The fire at the Darul Quran Ittifaqiyah tahfiz school killed 23 people, including 21 schoolchildren, and prompted an outcry on the need to regulate and monitor the mushrooming of religious schools.
Azmi’s son is enrolled in a school, which is not registered with the Selangor Islamic Religious Department (Jais). It is now required to spend RM11,000 to construct a fire-safety stairwell.
The school has also been asked to register with the department.
News reports earlier placed the number of tahfiz schools at about 10,000 nationwide, with most unregistered or operating without fire-safety certification.
However, according to the Fire and Rescue Department, there are currently 1,657 tahfiz schools, out of which 40% are in breach of fire-safety rules.
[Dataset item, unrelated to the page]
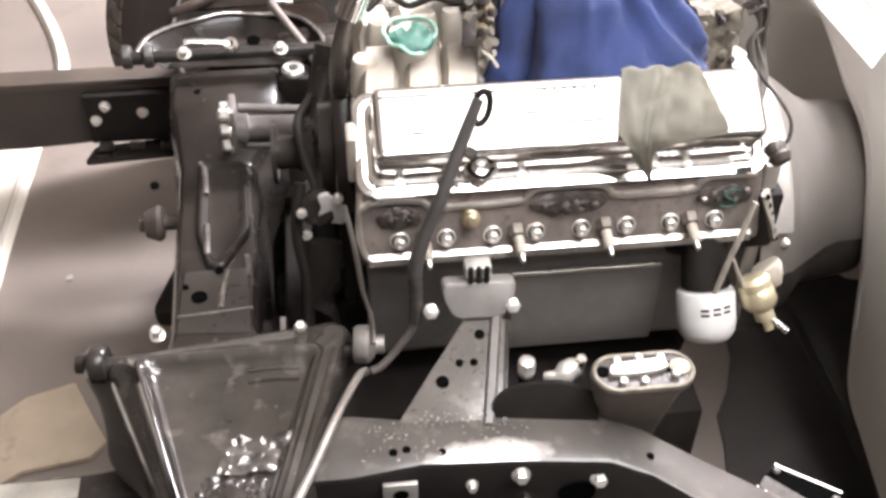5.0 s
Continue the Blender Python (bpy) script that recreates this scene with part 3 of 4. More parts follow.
control_arm("upper_control_arm", "gloss black pressed upper control arm with riveted ball joint", Matrix.Translation((-0.010, 0, 0)), mat("worn_steel_bush", (0.30, 0.28, 0.26), 0.35, 0.6, 0.2, 40, 0.1), GLOSS_BLACK, 0.430)


def far_arm():
    a = thing("upper_control_arm", (-0.07, 1.5, 0.5), "dark hooped upper control arm beside the far wheel", "control arm", "upper control arms")
    arc = spline([(-0.215, 1.485, 0.527), (-0.200, 1.52, 0.531), (-0.168, 1.58, 0.514), (-0.139, 1.63, 0.493), (-0.094, 1.67, 0.480), (-0.033, 1.69, 0.463), (0.010, 1.67, 0.470), (0.038, 1.62, 0.489), (0.062, 1.54, 0.512), (0.070, 1.485, 0.522)], 5)
    part("hoop", sweep(B(), arc, 0.0042, 12, flat=0.8), mat("rubbed_black_edge", (0.16, 0.145, 0.13), 0.25, 0.4, 0.3, 30, 0.1), a, "black pressed hoop with a rubbed edge")
    bm = B()
    rim = [bm.verts.new(p - Vector((0, 0, 0.003))) for p in arc]
    mid = [bm.verts.new(Vector((-0.07, 1.50, 0.500)).lerp(p, 0.72) - Vector((0, 0, 0.026))) for p in arc]
    for i in range(len(arc) - 1):
        bm.faces.new((rim[i], rim[i + 1], mid[i + 1], mid[i]))
    bm.faces.new(mid)
    bmesh.ops.solidify(bm, geom=bm.faces[:], thickness=0.003)
    web = part("web", bm, FRAME_BLACK, a)
    part("hole", lathe(B(), (-0.045, 1.575, 0.4815), (0, -0.25, 1), [(0, 0), (0.011, 0), (0.011, 0.003), (0, 0.003)], 18), HOLE, web)
    sh = part("pivot_shaft", rod(B(), (-0.228, 1.482, 0.520), (0.085, 1.482, 0.520), 0.0095), mat("dull_shaft", (0.035, 0.031, 0.028), 0.35, 0.4, 0.2, 40, 0.1), a)
    for x, d in ((-0.222, -1), (-0.190, -1), (0.070, 1)):
        part("bush", lathe(B(), (x, 1.482, 0.522), (d, 0, 0), [(0, 0), (0.016, 0), (0.018, 0.003), (0.018, 0.012), (0.012, 0.016), (0, 0.016)], 16), GREY_BUSH, sh)
    for x in (-0.143, 0.002):
        part("bolt", bolt(B(), (x, 1.474, 0.527), (0, -0.4, 1), 0.008, 0.010), BOLT_STEEL, sh)
    a.location += Vector((-0.015, 0.004, 0))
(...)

A check by The Malaysian Insight found that 684 tahfiz schools are registered with the Department of Islamic Development Malaysia (Jakim) while only three are registered with the Education Ministry.
In Negri Sembilan, only one out of 63 tahfiz, government and private religious schools, and pondok schools statewide possessed the certificate of completion and compliance (CCC).
The Kg Datuk Keramat tahfiz school did not possess a CCC and was reported, among other examples of falling short in safety standards, to have only one exit on the top floor where the fire started.
The fact that many parents who send their children to tahfiz schools see them as “saviours” for their wayward or academically challenged children complicates calls to legalise and persecute these institutions for wrongdoing, said legal experts.
Instead, they said that when it comes to religious education centres, the law needs to work hand-in-hand with religious sensitivities.
“There is nothing to prevent the parents of the schoolchildren from suing the tahfiz school administrator, including the principal, for negligence,” said Lim Wei Jiet, deputy co-chairperson of the Malaysian Bar’s constitutional law committee, of the Kg Datuk Keramat school incident.
“The administration has a duty of care towards the schoolchildren… It breached its duty by failing to comply with fire-safety regulations,” he said.
“While the deaths and fire were caused mainly by third parties, such a breach likely caused or contributed to the deaths of the schoolchildren.”
The principal of the Kg Datuk Keramat tahfiz school, Muhammad Zahid Mahmood, said the building was a temporary home and that parents did not complain about fire-safety issues before.
Still, lawyer and PKR leader Latheefa Koya said families of the deceased could still hold the principal and other operators culpable for the deaths.
“They may not be charged with murder but the lives of the children were placed under the charge of the operators.
“Whether there was intent to set fire to the place by another group is a separate issue,” she said, adding that families have the option to file a class-action civil suit or a criminal one depending on the outcome of the investigations.
However, Andrew Khoo, co-chairman of the Bar Council human rights committee, said, in reality, the Keramat case, as most cases involving possible negligence in religious institutions, would be a challenge to tackle.
“I think there’s a whole host of other issues – was it even approved as a school premises?
“Maybe a light touch (is required) because it is a religious school… sensitive to prosecute.”
None of the parents has indicated a desire to file a criminal or civil suit against the school and the tahfiz school has reportedly resumed its lessons with little disruption to its intake of pupils.
Azmi, whose son attends a tahfiz school in Selayang, said he, for one, believes that the principal in the Kg Datuk Keramat case should not be found culpable for the deaths.
“The door was locked by the (intruders). They set fire to the place. That was what caused the deaths.
“(Even) if there were two exits, they could have just locked both doors.” – October 9, 2017.